PORTO - TURISMO

Turistolândia

A Ribeira suja, velha e ruidosa, a Sé da pobreza escondida e a Vitória ou a Miragaia desconhecidas, viram-se ao espelho pelo olhar dos turistas. O Porto, cidade cheia de orgulho bairrista e de um saudável regionalismo na forma como se amarra ao Minho e ao Douro, estava, ainda há poucos anos, pouco convencido da sua beleza, num tempo em que esta era confundida com a presença de castelos e palácios. Outros, desde fora, viram o encanto da cidade sem castelo e sem grandes palácios, viram-na sua autenticidade (seja lá o que isso for!) e consideraram que estavam perante uma complexidade tão apaixonante não devia ser apenas dos portuenses, pois que tinha qualidade bastante para ser Património da Humanidade.

Nessa mudança, muito mudou por dentro, num continuado despovoamento, na degradação e abandono dos prédios, na decadência e encerramento de lojas comerciais, por certo a par de várias resistências e muita resiliência. Mas enquanto isto sucedia desde dentro da cidade, esta mudou sobretudo de fora para dentro, quando se passou dos raros voos charter e quase sempre com ligação a Lisboa aos muito frequentes low cost para muitos destinos europeus.

Aos turistas, cada vez mais interessados por cidades e menos apenas pelo sol e praia, somaram-se os muitos estudantes de ensino superior, da região, mas também de vários lugares da Europa e do Brasil, assim como os homens de negócios, os investigadores e conferencistas, entre os muitos que estão ocasionalmente entre nós. Eles explicam a multiplicação de hotéis, hostels, guesthouses, os bares, os restaurantes, os cafés-esplanadas e todo um comércio “neotradicional”.

É esta uma história de sucesso? Sim e não! Depende do que vemos como sucesso; depende seguramente do que queremos para a nossa cidade. Entre nostalgia e voluntarismo progressista, sou dos que aprecia a mistura e diversidade.

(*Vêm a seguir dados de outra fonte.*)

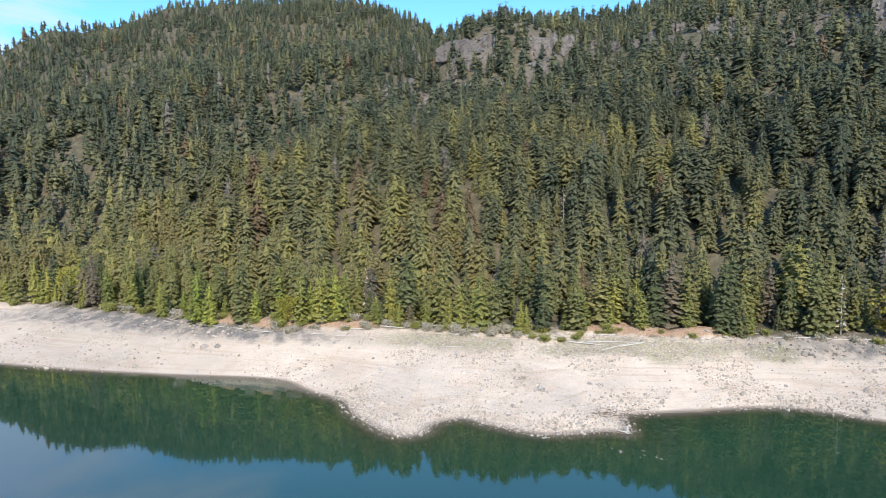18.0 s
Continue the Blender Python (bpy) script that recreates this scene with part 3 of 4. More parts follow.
def skirts(rng, height, width, rings, points, start=0.06, ragged=0.3):
    """A conifer of overlapping ragged skirts of boughs, each a star with long and short points."""
    parts = []
    for k in range(rings):
        lo = start + (0.93 - start) * (k + rng.uniform(-0.2, 0.2)) / rings
        hi = min(1.0, lo + (0.93 - start) * rng.uniform(1.5, 2.1) / rings + 0.02)
        reach = 0.55 * width * (1.02 - lo) ** 0.55 * (0.72 + 0.28 * min(1, (k + 0.6) / 1.6)) * rng.uniform(0.82, 1.12)
        a0, tip, lean = rng.random() * 6.28, rng.random() * 6.28, rng.uniform(0.0, 0.035)
        ring = [np.array([rng.uniform(-0.006, 0.006), rng.uniform(-0.006, 0.006), hi]) * height]
        for q in range(2 * points):
            a = a0 + 6.283 * (q + rng.uniform(-0.25, 0.25)) / (2 * points)
            long_ = q % 2 == 0
            d = reach * (rng.uniform(1 - ragged, 1.12) if long_ else rng.uniform(0.42, 0.62))
            drop = rng.uniform(-0.025, 0.02) if long_ else rng.uniform(0.01, 0.04)
            ring.append(np.array([d * math.cos(a), d * math.sin(a), (lo + drop + lean * math.cos(a - tip)) * height]))
        m = 2 * points
        parts.append((np.array(ring), np.array([(0, q + 1, (q + 1) % m + 1) for q in range(m)])))
    return joined(parts)


rng = np.random.default_rng(7)


def bushy(seed, width, start, rings, points, whorls, per, split, blunt):
    """A conifer: dark ragged skirts within, tufted boughs outside."""
    r = np.random.default_rng(seed)
    return joined([skirts(r, 0.93, width * 0.76, rings, points, start, 0.45), conifer_crown(r, 1.0, width, start, whorls, per, split, 0.34, blunt, 0.05)])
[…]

Sou também dos que acham que apenas “o mercado” não é solução para nada. Por isso, faz falta – tem feito muita falta – uma política que não seja apenas orientada para “o que está a dar”, para o negócio e para “vender” a cidade tipo fast food a quem nos visita, nisto muitas vezes subalternizando todos os demais, designadamente os residentes mais velhos, mais pobres e há mais tempo.

Vem isto a propósito da “turistificação”/”gentrificação” do quarteirão das Cardosas (que mereceu reprimenda do ICOMOS e coloca uma nódoa na distinção de Património da Humanidade), das reabilitações elitizantes que produzem apartamentos a €2.000,00 o metro quadrado em casas (que eram) antigas, agora pintadas de cores garridas e com interior modernaço, que mantêm do antigo apenas… as pedras da fachada?

Vem isto a propósito de tantas outras coisas, que não param no centro histórico (incluem o Aleixo, por exemplo), nem param na margem direita, porque são feitas também de cestinhas pelo ar, shoppings de restauração a barrar a ligação da cidade com o rio, ou megahotéis para muito ricos. Vem isto a propósito ainda de autocarros, hop on e hop off, tuk tuks e segways, falsos comboios, barcos rabelos a motor ou filas à entrada de ícones diversos (incluindo cafés e livrarias).

Turismo de mais? Talvez! O que é a mais e a menos? Para quem? Ou falamos não de quantidade, mas da qualidade do turismo que queremos, a pensar antes de mais em que reside e depois em quem visita?

A mim, agrada-me ver a cidade com gente, gente diversa e não apenas residente. Gosto de saber que uma parte do emprego e da riqueza dos portuenses resulta da imagem e do ambiente que a cidade oferece, atraindo outros. Mas penso que faz falta uma política orientada para manter os residentes atuais, além de trazer novos habitantes, que faz falta manter as lojas “normais” ao lado das que são para os turistas ou para “bubo’s” (burgueses boémios).

Como se faz? Isso fica para outra crónica!

Quem faz? Todos. Mas com a Câmara. Desde uma Câmara que não pode ser hostil às iniciativas locais, inimiga de quem reside, perseguidora do transporte público. Desde uma Câmara que não promova imagens falsas e grandes investimentos capazes de, ao tentar fazer bonitinho, alterar o caráter da cidade. Desde uma Câmara capaz de despertar as energias de todos, de forma a conseguir evitar a degradação e, sem nostalgias, seja capaz de dar futuro ao passado, sem necessariamente turistificar a cidade ou fazê-la espaço de conforto apenas para alguns.